◆ **Exercise**: Take the lines from the top down to and including the one with "lamp_meshes = street_lamp_meshes()" and repeat them exactly. Omit images.
- - -
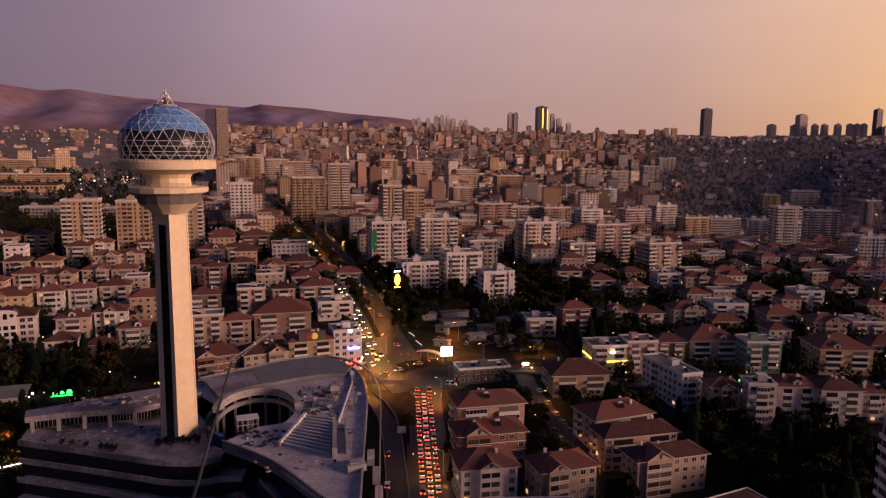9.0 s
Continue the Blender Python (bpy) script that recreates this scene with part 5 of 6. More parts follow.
def street_lamp_meshes():
    p = Build()
    p.rod((0, 0, 0), (0, 0, 8.5), 0.11, 6, r2=0.07)
    prev = Vector((0, 0, 8.5))
    for k in range(1, 6):
        a = k / 5 * math.pi / 2
        q = Vector((2.4 * math.sin(a), 0, 8.5 + 1.3 * math.sin(a)))
        p.rod(prev, q, 0.06, 6)
        prev = q
    h = Build()
    h.box(1.9, 3.2, -0.2, 0.2, 9.62, 9.85)
    g = Build()
    g.box(2.0, 3.1, -0.16, 0.16, 9.54, 9.62)
    return p.mesh("pole", trim_grey), h.mesh("head", trim_grey), g.mesh("lens", lamp_orange)


lamp_meshes = street_lamp_meshes()


def street_lamp(x, y, rot, power=0.0):
    t = thing("street_lamp", pose(x, y, ground_z(x, y), 0, 0, rot), "grey curved street lamp with an orange light", "street lamp", "street lamps")
    part("pole", lamp_meshes[0], t)
    hd = part("head", lamp_meshes[1], t)
    part("lens", lamp_meshes[2], hd, "glowing orange lens")
    if power:
        d = bpy.data.lights.new("sodium_lamp", "SPOT")
        d.spot_size, d.spot_blend = radians(140), 0.6
        d.energy, d.color, d.shadow_soft_size = power * 5.5, (1.0, 0.26, 0.022), 0.4
        o = new("sodium_lamp", d)
        a = radians(rot)
        o.location = (x + 2.6 * math.cos(a), y + 2.6 * math.sin(a), ground_z(x, y) + 9.2)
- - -
◆ **Response to this exercise**:
9.0 s
Continue the Blender Python (bpy) script that recreates this scene with part 5 of 6. More parts follow.
def street_lamp_meshes():
    p = Build()
    p.rod((0, 0, 0), (0, 0, 8.5), 0.11, 6, r2=0.07)
    prev = Vector((0, 0, 8.5))
    for k in range(1, 6):
        a = k / 5 * math.pi / 2
        q = Vector((2.4 * math.sin(a), 0, 8.5 + 1.3 * math.sin(a)))
        p.rod(prev, q, 0.06, 6)
        prev = q
    h = Build()
    h.box(1.9, 3.2, -0.2, 0.2, 9.62, 9.85)
    g = Build()
    g.box(2.0, 3.1, -0.16, 0.16, 9.54, 9.62)
    return p.mesh("pole", trim_grey), h.mesh("head", trim_grey), g.mesh("lens", lamp_orange)


lamp_meshes = street_lamp_meshes()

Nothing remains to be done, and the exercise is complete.